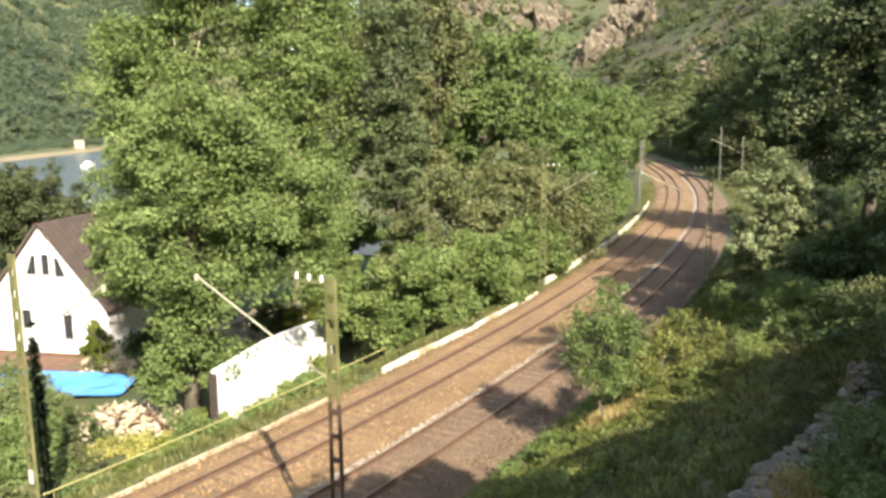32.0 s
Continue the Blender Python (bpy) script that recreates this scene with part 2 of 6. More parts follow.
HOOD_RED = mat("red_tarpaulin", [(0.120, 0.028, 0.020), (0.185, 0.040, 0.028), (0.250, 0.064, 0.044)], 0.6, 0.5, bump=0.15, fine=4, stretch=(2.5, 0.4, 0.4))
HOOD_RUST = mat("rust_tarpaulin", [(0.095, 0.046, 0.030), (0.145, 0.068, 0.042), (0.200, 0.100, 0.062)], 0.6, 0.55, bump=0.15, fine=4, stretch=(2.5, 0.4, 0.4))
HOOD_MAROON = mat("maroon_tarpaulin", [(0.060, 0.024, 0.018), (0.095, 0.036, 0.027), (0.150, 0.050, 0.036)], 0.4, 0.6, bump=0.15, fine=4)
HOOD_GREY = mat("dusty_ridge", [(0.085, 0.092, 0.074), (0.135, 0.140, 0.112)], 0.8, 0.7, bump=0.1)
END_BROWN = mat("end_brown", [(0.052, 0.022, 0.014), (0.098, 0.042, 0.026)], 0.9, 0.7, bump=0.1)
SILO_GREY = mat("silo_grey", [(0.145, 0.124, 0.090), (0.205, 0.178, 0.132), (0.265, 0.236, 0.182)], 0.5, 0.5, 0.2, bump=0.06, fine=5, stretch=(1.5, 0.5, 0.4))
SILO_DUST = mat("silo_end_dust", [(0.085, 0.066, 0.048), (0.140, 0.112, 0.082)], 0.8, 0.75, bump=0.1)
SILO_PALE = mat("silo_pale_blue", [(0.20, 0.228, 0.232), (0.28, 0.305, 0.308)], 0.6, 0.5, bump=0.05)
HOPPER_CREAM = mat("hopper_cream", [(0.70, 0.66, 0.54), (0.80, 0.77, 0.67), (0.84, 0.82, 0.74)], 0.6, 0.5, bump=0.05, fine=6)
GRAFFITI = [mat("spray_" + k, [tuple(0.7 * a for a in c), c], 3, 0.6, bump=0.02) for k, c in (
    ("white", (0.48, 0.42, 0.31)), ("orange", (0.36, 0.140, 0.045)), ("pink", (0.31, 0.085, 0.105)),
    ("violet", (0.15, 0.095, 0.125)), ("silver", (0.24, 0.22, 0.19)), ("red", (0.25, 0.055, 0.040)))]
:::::
◆ **Problem requirements**: Exactly as written, return every line of the listing, but not the pictures.

◆ **Problem solution**:
32.0 s
Continue the Blender Python (bpy) script that recreates this scene with part 2 of 6. More parts follow.
HOOD_RED = mat("red_tarpaulin", [(0.120, 0.028, 0.020), (0.185, 0.040, 0.028), (0.250, 0.064, 0.044)], 0.6, 0.5, bump=0.15, fine=4, stretch=(2.5, 0.4, 0.4))
HOOD_RUST = mat("rust_tarpaulin", [(0.095, 0.046, 0.030), (0.145, 0.068, 0.042), (0.200, 0.100, 0.062)], 0.6, 0.55, bump=0.15, fine=4, stretch=(2.5, 0.4, 0.4))
HOOD_MAROON = mat("maroon_tarpaulin", [(0.060, 0.024, 0.018), (0.095, 0.036, 0.027), (0.150, 0.050, 0.036)], 0.4, 0.6, bump=0.15, fine=4)
HOOD_GREY = mat("dusty_ridge", [(0.085, 0.092, 0.074), (0.135, 0.140, 0.112)], 0.8, 0.7, bump=0.1)
END_BROWN = mat("end_brown", [(0.052, 0.022, 0.014), (0.098, 0.042, 0.026)], 0.9, 0.7, bump=0.1)
SILO_GREY = mat("silo_grey", [(0.145, 0.124, 0.090), (0.205, 0.178, 0.132), (0.265, 0.236, 0.182)], 0.5, 0.5, 0.2, bump=0.06, fine=5, stretch=(1.5, 0.5, 0.4))
SILO_DUST = mat("silo_end_dust", [(0.085, 0.066, 0.048), (0.140, 0.112, 0.082)], 0.8, 0.75, bump=0.1)
SILO_PALE = mat("silo_pale_blue", [(0.20, 0.228, 0.232), (0.28, 0.305, 0.308)], 0.6, 0.5, bump=0.05)
HOPPER_CREAM = mat("hopper_cream", [(0.70, 0.66, 0.54), (0.80, 0.77, 0.67), (0.84, 0.82, 0.74)], 0.6, 0.5, bump=0.05, fine=6)
GRAFFITI = [mat("spray_" + k, [tuple(0.7 * a for a in c), c], 3, 0.6, bump=0.02) for k, c in (
    ("white", (0.48, 0.42, 0.31)), ("orange", (0.36, 0.140, 0.045)), ("pink", (0.31, 0.085, 0.105)),
    ("violet", (0.15, 0.095, 0.125)), ("silver", (0.24, 0.22, 0.19)), ("red", (0.25, 0.055, 0.040)))]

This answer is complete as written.